Le Pérou et le Sahara marocain: des positions au gré de l’humeur et des crises internes

Le président péruvien Pedro Castillo.

Le président péruvien Pedro Castillo. . DR

Connu jusqu’ici par sa politique étrangère claire et constante, le Pérou du président Pedro Castillo semble désormais vaciller. A peine 20 jours après le retrait de reconnaissance à la prétendue «rasd», le chef d’Etat péruvien envoie un message suggérant un revirement. Que faut-il retenir? Lecture.

Le 12/09/2022 à 14h52

Le revirement aura été brutal. A vingt jours seulement jours de la décision de retrait de la reconnaissance de la prétendue «rasd», annoncée le 18 août 2022 par le biais d’un communiqué officiel du ministère péruvien des Relations extérieures, et réaffirmant pour l’occasion le soutien du Pérou à la souveraineté du Maroc sur son Sahara, le président Pedro Castillo a publié un tweet ambigu, qui sème la confusion à propos de la position de son pays. «Après une année du rétablissement des relations avec la République arabe sahraouie démocratique, nous persistons dans la défense de son autodétermination souveraine», peut-on lire dans ce post laconique, publié sur Twitter le jeudi 8 septembre 202.

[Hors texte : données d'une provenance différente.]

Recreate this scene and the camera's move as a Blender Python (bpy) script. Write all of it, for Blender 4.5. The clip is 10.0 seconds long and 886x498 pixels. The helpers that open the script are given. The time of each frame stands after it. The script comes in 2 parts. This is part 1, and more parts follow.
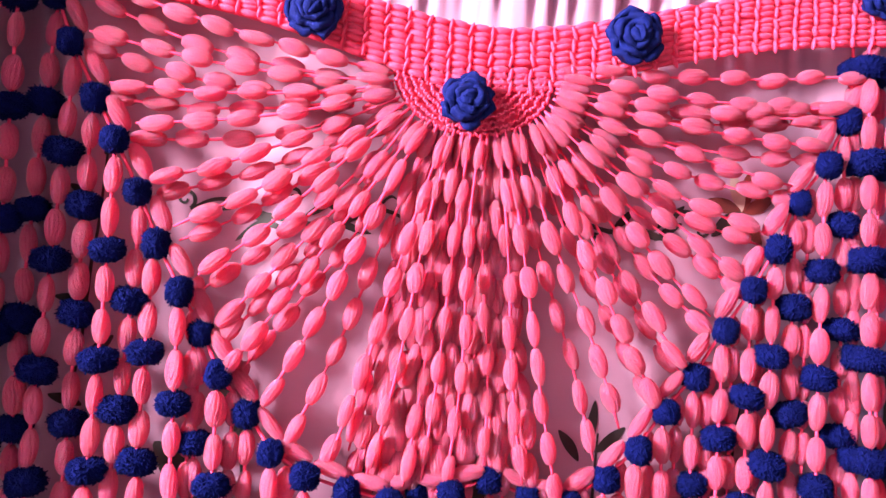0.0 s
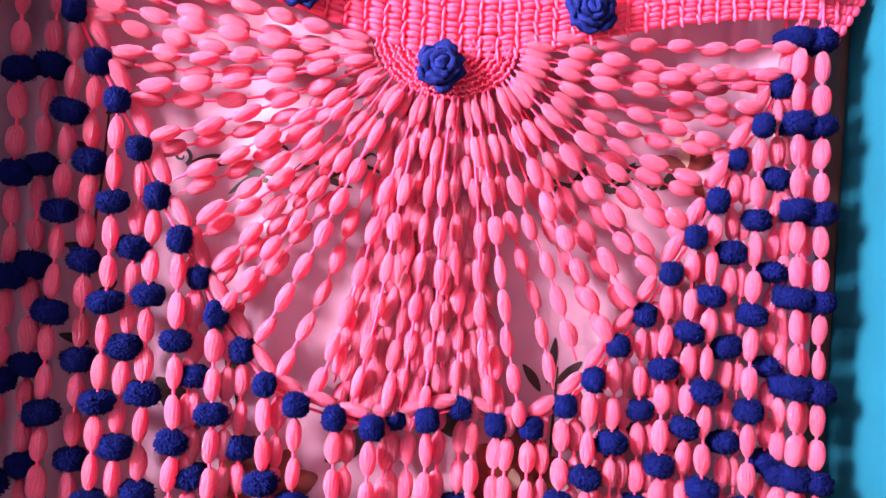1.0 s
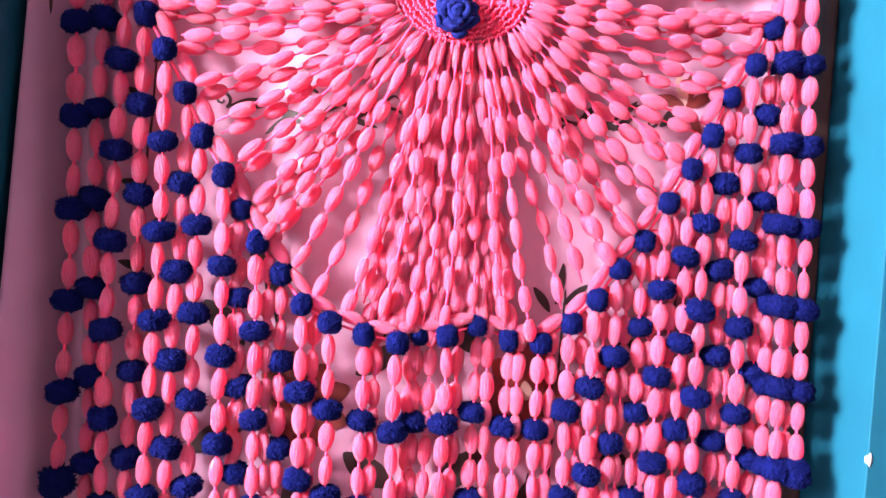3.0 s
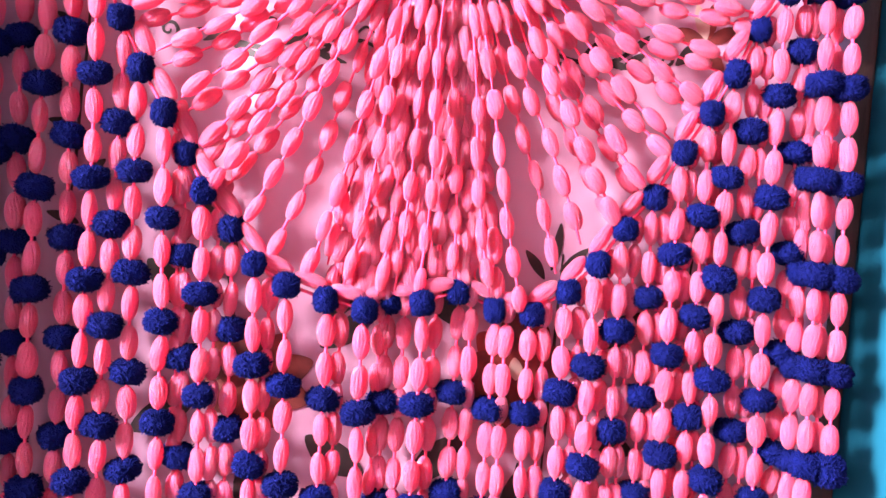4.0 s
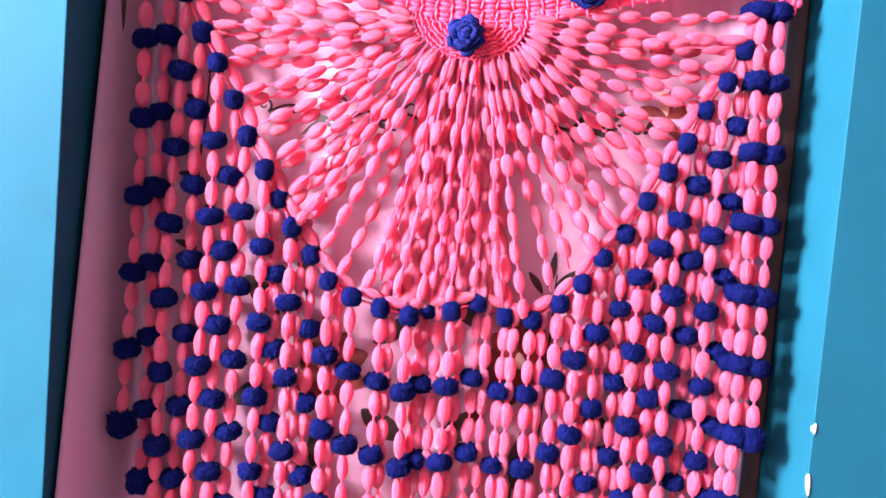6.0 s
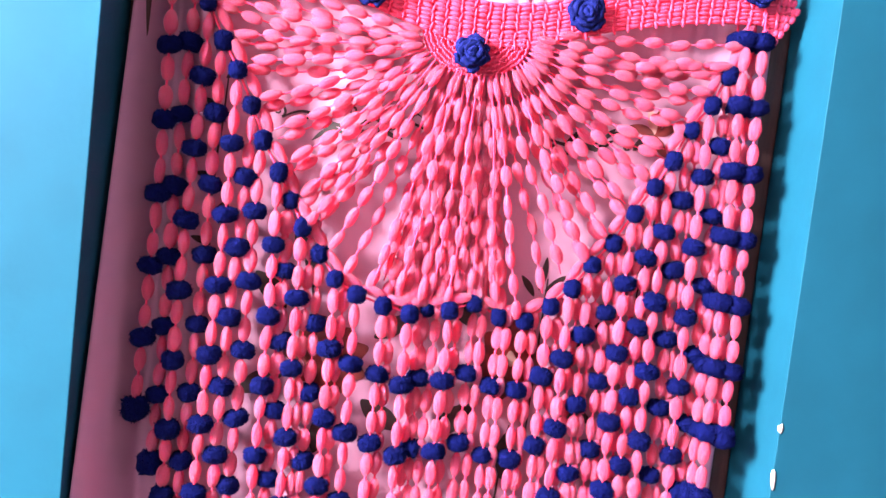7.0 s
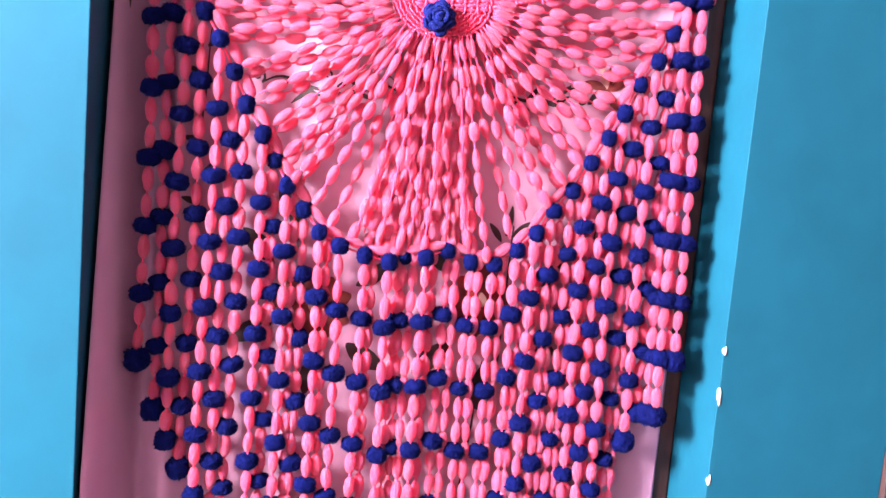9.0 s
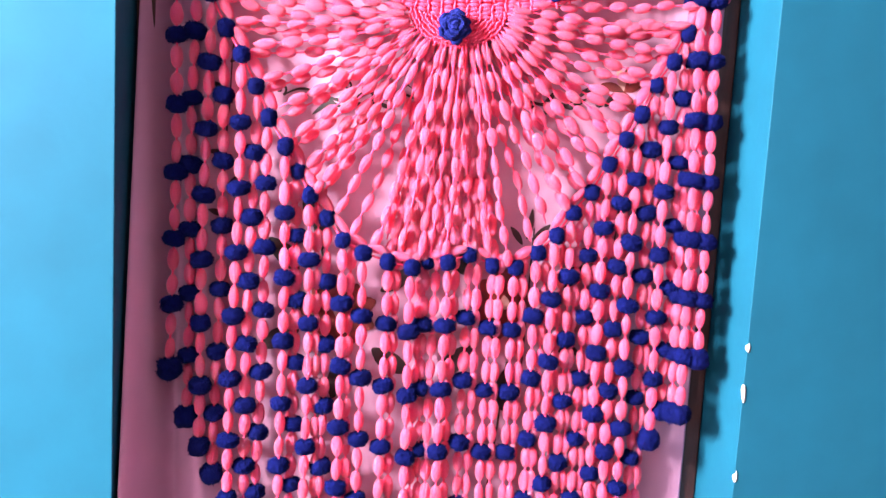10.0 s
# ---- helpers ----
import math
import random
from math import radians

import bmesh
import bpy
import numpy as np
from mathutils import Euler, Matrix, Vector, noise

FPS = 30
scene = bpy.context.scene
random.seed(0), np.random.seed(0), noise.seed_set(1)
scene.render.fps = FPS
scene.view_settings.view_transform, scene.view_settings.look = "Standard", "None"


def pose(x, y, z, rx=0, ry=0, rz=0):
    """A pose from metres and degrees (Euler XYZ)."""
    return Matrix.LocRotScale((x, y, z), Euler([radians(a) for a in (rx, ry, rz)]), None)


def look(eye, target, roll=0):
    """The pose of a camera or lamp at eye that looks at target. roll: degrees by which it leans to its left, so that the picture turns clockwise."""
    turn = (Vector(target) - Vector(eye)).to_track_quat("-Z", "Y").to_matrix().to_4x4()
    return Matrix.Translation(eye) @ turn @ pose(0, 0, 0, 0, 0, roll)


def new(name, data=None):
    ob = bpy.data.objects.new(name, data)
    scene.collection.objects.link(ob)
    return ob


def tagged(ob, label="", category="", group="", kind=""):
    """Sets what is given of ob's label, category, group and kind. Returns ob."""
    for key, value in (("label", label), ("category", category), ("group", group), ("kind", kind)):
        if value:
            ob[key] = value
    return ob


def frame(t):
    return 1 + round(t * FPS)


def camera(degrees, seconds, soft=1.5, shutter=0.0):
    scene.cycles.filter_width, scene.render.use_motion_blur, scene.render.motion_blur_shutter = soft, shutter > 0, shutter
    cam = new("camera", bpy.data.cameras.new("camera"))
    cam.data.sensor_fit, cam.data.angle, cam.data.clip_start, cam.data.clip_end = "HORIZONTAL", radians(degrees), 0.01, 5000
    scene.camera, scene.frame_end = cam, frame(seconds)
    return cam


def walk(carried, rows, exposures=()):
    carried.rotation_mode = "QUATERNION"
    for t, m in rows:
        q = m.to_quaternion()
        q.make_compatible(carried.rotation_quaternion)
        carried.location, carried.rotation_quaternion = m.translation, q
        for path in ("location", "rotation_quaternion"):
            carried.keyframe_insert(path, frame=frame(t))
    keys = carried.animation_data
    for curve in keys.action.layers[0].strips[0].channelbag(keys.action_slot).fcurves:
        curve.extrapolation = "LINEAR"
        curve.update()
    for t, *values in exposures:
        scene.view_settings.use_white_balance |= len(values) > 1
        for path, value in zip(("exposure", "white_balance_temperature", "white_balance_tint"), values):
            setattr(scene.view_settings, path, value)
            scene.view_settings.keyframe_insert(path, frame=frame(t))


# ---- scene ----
cam = camera(55.0, 10.0, soft=1.5)
PATH = [
    (0, (-0.012, 0.052, 1.664), (0.142, 2.045, 1.749), 4.2),
    (0.5, (-0.015, 0.016, 1.64), (0.149, 2.009, 1.692), 4.0),
    (1, (-0.03, -0.037, 1.64), (0.212, 1.949, 1.659), 3.9),
    (1.5, (-0.037, -0.095, 1.656), (0.199, 1.889, 1.756), 3.6),
    (2, (-0.057, -0.168, 1.626), (0.105, 1.824, 1.699), 4.2),
    (2.5, (-0.056, -0.165, 1.624), (0.158, 1.823, 1.595), 3.5),
    (4, (0.035, -0.002, 1.577), (0.17, 1.989, 1.45), 4.0),
    (4.5, (0.057, 0.044, 1.557), (0.13, 2.043, 1.545), 5.7),
    (5, (-0.014, -0.12, 1.614), (0.093, 1.874, 1.502), 6.4),
    (5.5, (-0.012, -0.242, 1.623), (0.084, 1.752, 1.493), 4.0),
    (7, (-0.065, -0.383, 1.651), (0.126, 1.602, 1.499), 6.6),
    (7.5, (-0.105, -0.406, 1.637), (0.063, 1.584, 1.522), 4.2),
    (8, (-0.094, -0.423, 1.648), (0.22, 1.54, 1.428), 3.5),
    (8.5, (-0.095, -0.449, 1.64), (0.232, 1.503, 1.359), 4.1),
    (9, (-0.125, -0.488, 1.645), (0.203, 1.471, 1.407), 4.9),
    (9.5, (-0.119, -0.5, 1.658), (0.252, 1.452, 1.428), 5.0),
    (10, (-0.114, -0.511, 1.658), (0.143, 1.458, 1.413), 3.2),
]
EXPOSURES = [(0, -0.40), (0.5, -0.25), (1, -0.10), (1.5, -0.03), (2.5, 0.08), (4.5, 0.30), (5.5, 0.20), (10, 0.16)]
walk(cam, [(t, look(eye, target, roll)) for t, eye, target, roll in PATH], EXPOSURES)

# ---------------------------------------------------------------- light
KEY = (-2.9, -0.86, 2.75)
lamp_data = bpy.data.lights.new("room_lamp", "POINT")
lamp_data.energy, lamp_data.color, lamp_data.shadow_soft_size = 3500.0, (1.0, 0.91, 0.98), 0.45
lamp = new("room_lamp", lamp_data)
lamp.location = KEY
world = bpy.data.worlds.new("world")
world.use_nodes = True
world.node_tree.nodes["Background"].inputs[0].default_value = (0.5, 0.55, 0.7, 1)
world.node_tree.nodes["Background"].inputs[1].default_value = 0.05
scene.world = world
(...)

On ne saura rien, ni sur les motivations d’une telle prise de parole, ni sur la portée de cette déclaration. Mais loin des arguments objectifs, en phase avec la dynamique internationale d’appui à l’intégrité territoriale du Maroc et à l’initiative d’autonomie en tant que solution pour le différend régional autour du Sahara marocain, cette sortie répond à des considérations politiciennes et conjoncturelles internes, contingentes à la crise politique que connaît le pays et à l’instabilité gouvernementale qui en découle.

L’impact sur la politique d’Etat est négatif en matière de relations internationales, ainsi que sur la crédibilité du pays. En réaction immédiate, le chef de la diplomatie péruvienne Miguel Rodriguez Mackay a présenté sa démission et ce, dès le lendemain, vendredi. Une «démission irrévocable» due à des «divergences» sur la conduite des questions internationales par le gouvernement. Il ne se sera maintenu à son poste, en tout et pour tout, qu’un seul mois et quatre jours. Le ministre des relations extérieures, Miguel Rodriguez Mackay, a donc à l'évidence refusé de cautionner cette déviation hasardeuse du président, préférant quitter son poste cinq semaines seulement après sa nomination.

Comme conséquence de cette instabilité politique et institutionnelle qui frappe son gouvernement, le président Pedro Castillo va devoir nommer son cinquième ministres des Relations extérieures, en un laps de temps de moins de 15 mois. Les décisions prises par le président Pedro Castillo dénotent d’un manque de vision flagrant, qui ne fait que jeter le discrédit sur une politique étrangère péruvienne en proie aux injonctions idéologiques, alors que le pays peine à retrouver l’image de marque de la politique d’Etat sage et stable qui a traditionnellement caractérisé l’action diplomatique péruvienne.

Loin de donner un message claire et rationnel sur la position du Pérou, le tweet posté par le compte officiel du président Pedro Castillo vient non seulement semer le doute, mais également brouiller le communiqué du ministère des Relations extérieures, porte-voix de la politique étrangère du pays, et instrumentaliser le principe d’autodétermination pour désavouer les arguments valablement invoqués par son propre ministre des relations extérieures pour défendre celui du respect du droit international et de l’intégrité territoriale des Etats.

Cette improvisation ne manquera pas d’amener la communauté internationale à douter du sérieux des positions prises par la présidence de la République préuvienne, et d’impacter par conséquent négativement le positionnement du Pérou à l’international.